Work to be completed -
Drop the pictures, then extract the listing word for word.

Data lines -

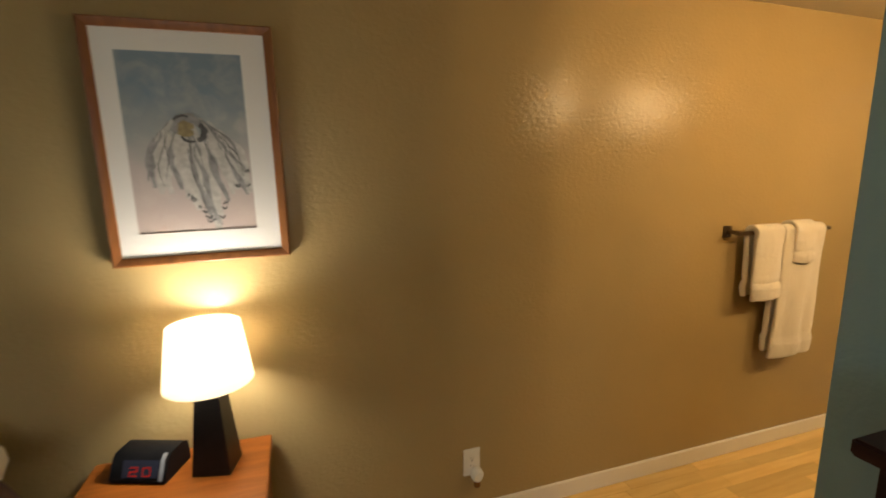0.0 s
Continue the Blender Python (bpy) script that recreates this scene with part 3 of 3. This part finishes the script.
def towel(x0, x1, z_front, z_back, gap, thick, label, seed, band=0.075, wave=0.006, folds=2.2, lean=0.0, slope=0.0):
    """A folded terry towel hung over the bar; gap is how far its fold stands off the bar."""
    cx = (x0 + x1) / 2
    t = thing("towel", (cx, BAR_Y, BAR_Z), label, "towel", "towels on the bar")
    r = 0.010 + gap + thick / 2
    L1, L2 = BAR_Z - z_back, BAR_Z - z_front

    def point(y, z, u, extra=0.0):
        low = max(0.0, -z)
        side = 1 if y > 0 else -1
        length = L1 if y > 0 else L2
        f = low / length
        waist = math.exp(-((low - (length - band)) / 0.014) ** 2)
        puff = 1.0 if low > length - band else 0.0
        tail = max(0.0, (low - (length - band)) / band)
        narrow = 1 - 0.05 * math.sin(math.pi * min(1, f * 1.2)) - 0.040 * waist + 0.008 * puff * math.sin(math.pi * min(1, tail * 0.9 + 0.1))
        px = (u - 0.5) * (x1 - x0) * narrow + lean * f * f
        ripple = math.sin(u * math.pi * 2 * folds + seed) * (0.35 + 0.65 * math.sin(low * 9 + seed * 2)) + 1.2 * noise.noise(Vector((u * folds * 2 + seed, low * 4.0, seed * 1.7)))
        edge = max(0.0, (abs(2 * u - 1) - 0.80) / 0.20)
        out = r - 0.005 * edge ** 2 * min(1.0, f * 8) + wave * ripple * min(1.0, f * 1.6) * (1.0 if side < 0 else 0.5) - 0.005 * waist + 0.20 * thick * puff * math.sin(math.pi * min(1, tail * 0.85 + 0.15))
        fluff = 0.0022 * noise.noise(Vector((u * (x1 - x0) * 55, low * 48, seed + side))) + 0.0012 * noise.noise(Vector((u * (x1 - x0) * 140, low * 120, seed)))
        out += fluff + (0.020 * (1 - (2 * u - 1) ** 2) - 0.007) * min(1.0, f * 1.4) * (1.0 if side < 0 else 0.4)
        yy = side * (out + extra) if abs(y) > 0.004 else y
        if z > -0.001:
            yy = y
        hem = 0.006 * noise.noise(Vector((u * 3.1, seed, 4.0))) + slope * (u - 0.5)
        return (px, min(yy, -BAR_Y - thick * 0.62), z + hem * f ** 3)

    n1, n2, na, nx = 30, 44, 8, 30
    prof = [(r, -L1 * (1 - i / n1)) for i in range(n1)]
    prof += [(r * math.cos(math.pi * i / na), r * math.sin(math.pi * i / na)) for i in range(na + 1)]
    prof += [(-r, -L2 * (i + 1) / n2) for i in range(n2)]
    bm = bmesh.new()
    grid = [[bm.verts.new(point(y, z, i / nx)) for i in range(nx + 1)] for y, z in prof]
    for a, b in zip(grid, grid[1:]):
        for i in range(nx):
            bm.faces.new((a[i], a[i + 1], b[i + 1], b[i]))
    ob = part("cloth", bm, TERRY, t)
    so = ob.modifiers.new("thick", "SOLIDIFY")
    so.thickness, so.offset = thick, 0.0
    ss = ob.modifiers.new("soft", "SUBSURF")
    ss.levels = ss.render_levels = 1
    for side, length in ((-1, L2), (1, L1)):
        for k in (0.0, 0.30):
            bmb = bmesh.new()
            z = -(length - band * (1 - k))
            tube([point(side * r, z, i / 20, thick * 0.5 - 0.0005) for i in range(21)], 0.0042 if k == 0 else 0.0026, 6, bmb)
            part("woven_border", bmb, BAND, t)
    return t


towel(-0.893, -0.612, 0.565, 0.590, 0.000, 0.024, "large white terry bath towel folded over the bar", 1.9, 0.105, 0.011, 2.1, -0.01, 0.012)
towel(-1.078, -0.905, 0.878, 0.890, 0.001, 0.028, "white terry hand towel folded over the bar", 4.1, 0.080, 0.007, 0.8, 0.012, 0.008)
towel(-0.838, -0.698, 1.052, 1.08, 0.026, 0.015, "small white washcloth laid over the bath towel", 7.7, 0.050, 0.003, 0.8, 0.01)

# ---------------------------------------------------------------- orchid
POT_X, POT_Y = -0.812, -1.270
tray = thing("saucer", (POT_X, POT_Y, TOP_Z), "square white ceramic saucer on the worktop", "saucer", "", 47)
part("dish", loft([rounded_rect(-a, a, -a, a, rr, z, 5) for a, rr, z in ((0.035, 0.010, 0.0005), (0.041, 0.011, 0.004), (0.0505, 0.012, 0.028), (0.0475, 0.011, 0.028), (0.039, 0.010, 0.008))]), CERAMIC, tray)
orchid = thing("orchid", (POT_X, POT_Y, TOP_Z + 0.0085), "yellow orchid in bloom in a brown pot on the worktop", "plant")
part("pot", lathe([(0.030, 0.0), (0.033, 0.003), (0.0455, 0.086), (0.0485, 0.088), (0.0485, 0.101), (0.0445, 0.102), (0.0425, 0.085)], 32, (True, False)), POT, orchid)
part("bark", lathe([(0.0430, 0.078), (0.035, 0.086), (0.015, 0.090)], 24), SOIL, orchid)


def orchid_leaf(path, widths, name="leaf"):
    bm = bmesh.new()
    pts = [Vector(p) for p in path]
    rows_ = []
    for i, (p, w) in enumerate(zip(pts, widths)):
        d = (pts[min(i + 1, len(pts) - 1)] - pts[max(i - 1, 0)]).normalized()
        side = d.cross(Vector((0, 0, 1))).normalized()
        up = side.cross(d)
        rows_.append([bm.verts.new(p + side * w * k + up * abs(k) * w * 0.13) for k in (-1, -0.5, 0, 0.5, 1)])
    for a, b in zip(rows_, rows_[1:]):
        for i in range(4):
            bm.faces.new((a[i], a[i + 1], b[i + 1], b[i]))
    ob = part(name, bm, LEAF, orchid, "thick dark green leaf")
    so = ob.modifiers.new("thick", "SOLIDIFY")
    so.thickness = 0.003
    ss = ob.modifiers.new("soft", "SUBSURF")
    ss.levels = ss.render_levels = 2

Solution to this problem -
0.0 s
Continue the Blender Python (bpy) script that recreates this scene with part 3 of 3. This part finishes the script.
def towel(x0, x1, z_front, z_back, gap, thick, label, seed, band=0.075, wave=0.006, folds=2.2, lean=0.0, slope=0.0):
    """A folded terry towel hung over the bar; gap is how far its fold stands off the bar."""
    cx = (x0 + x1) / 2
    t = thing("towel", (cx, BAR_Y, BAR_Z), label, "towel", "towels on the bar")
    r = 0.010 + gap + thick / 2
    L1, L2 = BAR_Z - z_back, BAR_Z - z_front

    def point(y, z, u, extra=0.0):
        low = max(0.0, -z)
        side = 1 if y > 0 else -1
        length = L1 if y > 0 else L2
        f = low / length
        waist = math.exp(-((low - (length - band)) / 0.014) ** 2)
        puff = 1.0 if low > length - band else 0.0
        tail = max(0.0, (low - (length - band)) / band)
        narrow = 1 - 0.05 * math.sin(math.pi * min(1, f * 1.2)) - 0.040 * waist + 0.008 * puff * math.sin(math.pi * min(1, tail * 0.9 + 0.1))
        px = (u - 0.5) * (x1 - x0) * narrow + lean * f * f
        ripple = math.sin(u * math.pi * 2 * folds + seed) * (0.35 + 0.65 * math.sin(low * 9 + seed * 2)) + 1.2 * noise.noise(Vector((u * folds * 2 + seed, low * 4.0, seed * 1.7)))
        edge = max(0.0, (abs(2 * u - 1) - 0.80) / 0.20)
        out = r - 0.005 * edge ** 2 * min(1.0, f * 8) + wave * ripple * min(1.0, f * 1.6) * (1.0 if side < 0 else 0.5) - 0.005 * waist + 0.20 * thick * puff * math.sin(math.pi * min(1, tail * 0.85 + 0.15))
        fluff = 0.0022 * noise.noise(Vector((u * (x1 - x0) * 55, low * 48, seed + side))) + 0.0012 * noise.noise(Vector((u * (x1 - x0) * 140, low * 120, seed)))
        out += fluff + (0.020 * (1 - (2 * u - 1) ** 2) - 0.007) * min(1.0, f * 1.4) * (1.0 if side < 0 else 0.4)
        yy = side * (out + extra) if abs(y) > 0.004 else y
        if z > -0.001:
            yy = y
        hem = 0.006 * noise.noise(Vector((u * 3.1, seed, 4.0))) + slope * (u - 0.5)
        return (px, min(yy, -BAR_Y - thick * 0.62), z + hem * f ** 3)

    n1, n2, na, nx = 30, 44, 8, 30
    prof = [(r, -L1 * (1 - i / n1)) for i in range(n1)]
    prof += [(r * math.cos(math.pi * i / na), r * math.sin(math.pi * i / na)) for i in range(na + 1)]
    prof += [(-r, -L2 * (i + 1) / n2) for i in range(n2)]
    bm = bmesh.new()
    grid = [[bm.verts.new(point(y, z, i / nx)) for i in range(nx + 1)] for y, z in prof]
    for a, b in zip(grid, grid[1:]):
        for i in range(nx):
            bm.faces.new((a[i], a[i + 1], b[i + 1], b[i]))
    ob = part("cloth", bm, TERRY, t)
    so = ob.modifiers.new("thick", "SOLIDIFY")
    so.thickness, so.offset = thick, 0.0
    ss = ob.modifiers.new("soft", "SUBSURF")
    ss.levels = ss.render_levels = 1
    for side, length in ((-1, L2), (1, L1)):
        for k in (0.0, 0.30):
            bmb = bmesh.new()
            z = -(length - band * (1 - k))
            tube([point(side * r, z, i / 20, thick * 0.5 - 0.0005) for i in range(21)], 0.0042 if k == 0 else 0.0026, 6, bmb)
            part("woven_border", bmb, BAND, t)
    return t


towel(-0.893, -0.612, 0.565, 0.590, 0.000, 0.024, "large white terry bath towel folded over the bar", 1.9, 0.105, 0.011, 2.1, -0.01, 0.012)
towel(-1.078, -0.905, 0.878, 0.890, 0.001, 0.028, "white terry hand towel folded over the bar", 4.1, 0.080, 0.007, 0.8, 0.012, 0.008)
towel(-0.838, -0.698, 1.052, 1.08, 0.026, 0.015, "small white washcloth laid over the bath towel", 7.7, 0.050, 0.003, 0.8, 0.01)

# ---------------------------------------------------------------- orchid
POT_X, POT_Y = -0.812, -1.270
tray = thing("saucer", (POT_X, POT_Y, TOP_Z), "square white ceramic saucer on the worktop", "saucer", "", 47)
part("dish", loft([rounded_rect(-a, a, -a, a, rr, z, 5) for a, rr, z in ((0.035, 0.010, 0.0005), (0.041, 0.011, 0.004), (0.0505, 0.012, 0.028), (0.0475, 0.011, 0.028), (0.039, 0.010, 0.008))]), CERAMIC, tray)
orchid = thing("orchid", (POT_X, POT_Y, TOP_Z + 0.0085), "yellow orchid in bloom in a brown pot on the worktop", "plant")
part("pot", lathe([(0.030, 0.0), (0.033, 0.003), (0.0455, 0.086), (0.0485, 0.088), (0.0485, 0.101), (0.0445, 0.102), (0.0425, 0.085)], 32, (True, False)), POT, orchid)
part("bark", lathe([(0.0430, 0.078), (0.035, 0.086), (0.015, 0.090)], 24), SOIL, orchid)


def orchid_leaf(path, widths, name="leaf"):
    bm = bmesh.new()
    pts = [Vector(p) for p in path]
    rows_ = []
    for i, (p, w) in enumerate(zip(pts, widths)):
        d = (pts[min(i + 1, len(pts) - 1)] - pts[max(i - 1, 0)]).normalized()
        side = d.cross(Vector((0, 0, 1))).normalized()
        up = side.cross(d)
        rows_.append([bm.verts.new(p + side * w * k + up * abs(k) * w * 0.13) for k in (-1, -0.5, 0, 0.5, 1)])
    for a, b in zip(rows_, rows_[1:]):
        for i in range(4):
            bm.faces.new((a[i], a[i + 1], b[i + 1], b[i]))
    ob = part(name, bm, LEAF, orchid, "thick dark green leaf")
    so = ob.modifiers.new("thick", "SOLIDIFY")
    so.thickness = 0.003
    ss = ob.modifiers.new("soft", "SUBSURF")
    ss.levels = ss.render_levels = 2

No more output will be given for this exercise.